If the intrflush option is enabled, (bf is #t), when an interrupt key is pressed on the keyboard (interrupt, break, quit) all output in the TTY driver queue will be flushed, giving the effect of faster response to the interrupt, but causing curses to have the wrong idea of what is on the screen. Disabling (bf is #f), the option prevents the flush. The default for the option is inherited from the TTY driver settings.

The return value is unspecified.

Procedure: keypad! win bf

The keypad! option enables the keypad of the user’s terminal. If enabled (bf is #t), the user can press a function key (such as an arrow key) and getch returns a single value representing the function key, as in KEY_LEFT. If disabled (bf is #f), curses does not treat function keys specially and the program has to interpret the escape sequences itself. If the keypad in the terminal can be turned on (made to transmit) and off (made to work locally), turning on this option causes the terminal keypad to be turned on when getch is called. The default value for keypad is #f.

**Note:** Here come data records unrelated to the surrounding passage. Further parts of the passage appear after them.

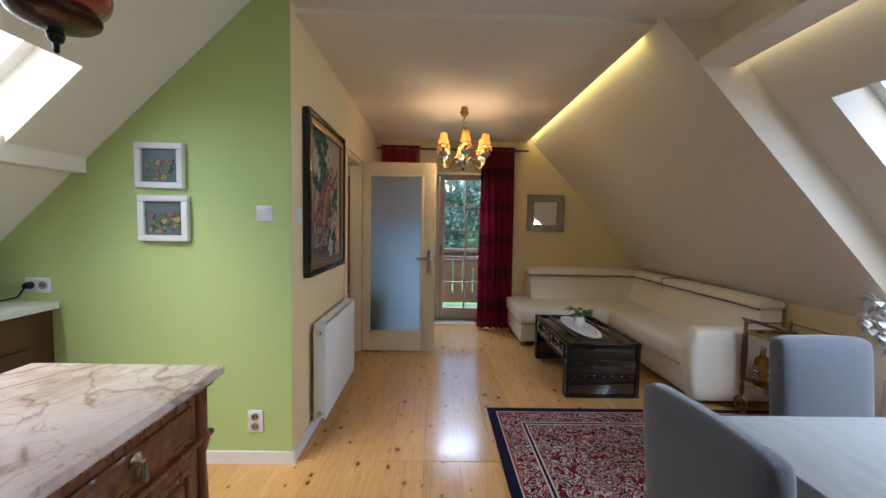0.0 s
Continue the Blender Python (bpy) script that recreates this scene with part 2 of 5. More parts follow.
def rug_pattern(name, hx, hy):
    """A knotted rug: dark outer edge, guard stripes, a flowered border and a red field full of small motifs."""
    m, n, l, p = nodes_of(name)
    tc = n.new("ShaderNodeTexCoord")
    sep = n.new("ShaderNodeSeparateXYZ")
    l.new(tc.outputs["Object"], sep.inputs[0])
    ax, ay = maths(n, l, "ABSOLUTE", sep.outputs[0]), maths(n, l, "ABSOLUTE", sep.outputs[1])
    d = maths(n, l, "MINIMUM", maths(n, l, "SUBTRACT", hx, ax), maths(n, l, "SUBTRACT", hy, ay))
    mirrored = n.new("ShaderNodeCombineXYZ")
    l.new(ax, mirrored.inputs[0])
    l.new(ay, mirrored.inputs[1])
    v1 = n.new("ShaderNodeTexVoronoi")
    v1.inputs["Scale"].default_value = 11.0
    l.new(mirrored.outputs[0], v1.inputs["Vector"])
    v2 = n.new("ShaderNodeTexVoronoi")
    v2.inputs["Scale"].default_value = 24.0
    l.new(mirrored.outputs[0], v2.inputs["Vector"])
    scroll = noise_tex(n, l, mirrored.outputs[0], 10.0, 2.0, 0.5, 2.8)
    red, navy, cream, rose, teal = (0.19, 0.008, 0.014), (0.008, 0.008, 0.028), (0.56, 0.50, 0.43), (0.34, 0.07, 0.06), (0.12, 0.16, 0.15)
    field = ramp(n, l, scroll, [(0.0, navy), (0.35, navy), (0.385, cream), (0.44, red), (0.52, navy), (0.545, rose), (0.575, cream), (0.635, red), (0.68, teal)], "CONSTANT")
    petals = ramp(n, l, v1.outputs["Distance"], [(0.0, cream), (0.10, rose), (0.2, navy), (0.27, cream), (0.31, red)], "CONSTANT")
    pick = maths(n, l, "LESS_THAN", v1.outputs["Distance"], 0.33)
    field = mix(n, l, pick, field, petals)
    dots = maths(n, l, "LESS_THAN", v2.outputs["Distance"], 0.11)
    field = mix(n, l, maths(n, l, "MULTIPLY", dots, 0.8), field, cream)
    zone = ramp(n, l, d, [(0.0, (0, 0, 0)), (0.05, (1, 1, 1))], "CONSTANT")
    stripe = ramp(n, l, d, [(0.0, navy), (0.055, cream), (0.063, rose), (0.075, red), (0.20, cream), (0.212, navy), (0.23, cream), (0.24, red)], "CONSTANT")
    band = maths(n, l, "GREATER_THAN", maths(n, l, "MULTIPLY", maths(n, l, "GREATER_THAN", d, 0.078), maths(n, l, "ADD", maths(n, l, "LESS_THAN", d, 0.198), maths(n, l, "GREATER_THAN", d, 0.245))), 0.5)
    col = mix(n, l, band, stripe, field)
    medal = n.new("ShaderNodeVectorMath")
    medal.operation = "LENGTH"
    l.new(mirrored.outputs[0], medal.inputs[0])
    light = maths(n, l, "MULTIPLY", maths(n, l, "LESS_THAN", medal.outputs["Value"], 0.95), maths(n, l, "GREATER_THAN", scroll, 0.5))
    col = mix(n, l, maths(n, l, "MULTIPLY", light, 0.75), col, cream)
    fuzz = noise_tex(n, l, coords(n, l), 260, 2.0)
    col = mix(n, l, maths(n, l, "MULTIPLY", fuzz, 0.25), col, (0.03, 0.01, 0.015))
    l.new(col, p.inputs["Base Color"])
    p.inputs["Roughness"].default_value = 0.95
    p.inputs["Specular IOR Level"].default_value = 0.1
    p.inputs["Sheen Weight"].default_value = 0.0
    bump(n, l, p, fuzz, 0.5, 0.004)
    return m


def carved(name):
    m, n, l, p = nodes_of(name)
    vec = coords(n, l)
    v = n.new("ShaderNodeTexVoronoi")
    v.feature = "SMOOTH_F1"
    v.inputs["Scale"].default_value = 26.0
    l.new(vec, v.inputs["Vector"])
    grain = noise_tex(n, l, coords(n, l, (3, 3, 30)), 5.0, 5.0)
    col = mix(n, l, grain, (0.085, 0.026, 0.011), (0.21, 0.072, 0.027))
    l.new(col, p.inputs["Base Color"])
    p.inputs["Roughness"].default_value = 0.35
    bump(n, l, p, v.outputs["Distance"], 0.9, 0.02)
    return m


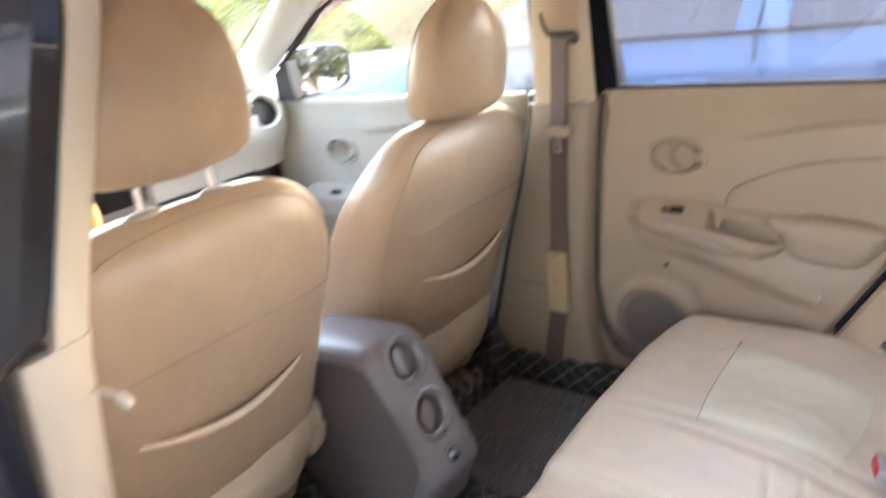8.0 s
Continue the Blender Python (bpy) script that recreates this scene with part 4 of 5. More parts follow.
def door_seal(side):
    """Rubber seal round the rear door opening on the body."""
    out = 0.004 if side > 0 else 0.040
    pts = [(lerp([(q[0], q[1]) for q in FRONT_EDGE], z) - (0.006 if side > 0 else 0.010), side * (DOOR_Y + out - (0.012 if side > 0 else 0)), z) for z in np.linspace(0.95, 0.36, 20)]
    pts += [(0.10, side * (DOOR_Y + out), 0.300), (0.14, side * (DOOR_Y + out), 0.278), (0.21, side * (DOOR_Y + out), 0.268), (0.5, side * (DOOR_Y + out), 0.262)]
    pts += [(lerp(REAR_EDGE, z) + (0.020 if side > 0 else 0.125), side * (DOOR_Y - 0.012 + (0 if side > 0 else 0.072)), z) for z in np.linspace(0.33, 0.95, 20)]
    line = smooth_line(pts, 2)
    if side > 0:
        front, line = line[:46], line[48:]
        # the seal's taupe stands for the soft shadow in the gap here
        tagged(part("door_seal", tube(front, 0.0045, 10), SEAL_TAUPE), "rubber seal toned as the shadow gap along the front edge of the door opening", "seal", kind="structure")
    tagged(part("door_seal", tube(line, 0.0045 if side > 0 else 0.0065, 8), RUBBER), "black rubber door seal round the rear opening", "seal", kind="structure")


door_seal(1)
door_seal(-1)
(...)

The return value is unspecified. This procedure could throw a “bad state” error.

Procedure: meta! bf

If Guile-Ncurses was compiled with the standard version of the ncurses library, and not the wide version, it operates on 8-bit characters.

Initially, whether the terminal returns 7 or 8 significant bits on input depends on the control mode of the TTY driver. To force 8 bits to be returned, invoke (meta! #t). This is equivalent, under POSIX, to setting the CS8 flag on the terminal. To force 7 bits to be returned, invoke (meta! #f). This is equivalent, under POSIX, to setting the CS7 flag on the terminal. The window argument, win, is always ignored. If the terminfo capabilities smm (meta-on) and rmm (meta-off) are defined for the terminal. The code for smm is sent to the terminal when (meta! #t) is called and rmm is sent when (meta! #f) is called.

The return value is unspecified.

Procedure: nodelay! win bf

The nodelay! option causes getch to be a non-blocking call. If no input is ready, getch returns #f. If disabled (bf is #f), getch waits until a key is pressed.

The return value is unspecified.

Procedure: notimeout! win bf

While interpreting an input escape sequence, getch sets a timer while waiting for the next character. If (notimeout! win #t) is called, then getch does not set a timer. The purpose of the timeout is to differentiate between sequences received from a function key and those typed by a user.

The return value is unspecified.

Procedure: raw!
Procedure: noraw!

The raw! and noraw! routines place the terminal into or out of raw mode. Raw mode is similar to cbreak! mode, in that characters typed are immediately passed through to the user program. The differences are that in raw mode, the interrupt, quit, suspend, and flow control characters are all passed through uninterpreted, instead of generating a signal. The behavior of the BREAK key depends on other bits in the TTY driver that are not set by curses.

The return value is unspecified.

Procedure: noqiflush!
Procedure: qiflush!

When the noqiflush! routine is used, normal flush of input and output queues associated with the INTR, QUIT and SUSP characters will not be done. When qiflush! is called, the queues will be flushed when these control characters are read. You may want to call noqiflush! in a signal handler if you want output to continue as though the interrupt had not occurred, after the handler exits.

The return value is unspecified.

Procedure: timeout! win delay

The timeout! routine sets blocking or non-blocking read for a given window. If delay is negative, blocking read is used (i.e., waits indefinitely for input). If delay is zero, then non-blocking read is used (i.e., read returns #f if no input is waiting). If delay is positive, then read blocks for delay milliseconds, and returns #f if there is still no input. Hence, these routines provide the same functionality as nodelay!, plus the additional capability of being able to block for only delay milliseconds (where delay is positive).

Procedure: typeahead! fd

The curses library does “line-breakout optimization” by looking for typeahead periodically while updating the screen. If input is found, and it is coming from a TTY, the current update is postponed until refresh or doupdate is called again. This allows faster response to commands typed in advance. Normally, the input file port passed to newterm, or stdin in the case that initscr was used, will be used to do this typeahead checking. The typeahead! routine specifies that the (integer) file descriptor fd is to be used to check for typeahead instead. If fd is -1, then no typeahead checking is done.

The routine returns #t if the mode could be set and #f on failure.

There are a set of procedures to test the input options of a given window.

Procedure: is-keypad? win
Procedure: is-meta? win
Procedure: is-nodelay? win
Procedure: is-immedok? win
Procedure: is-notimeout? win

These test the input options of the window win and return #t if they are set.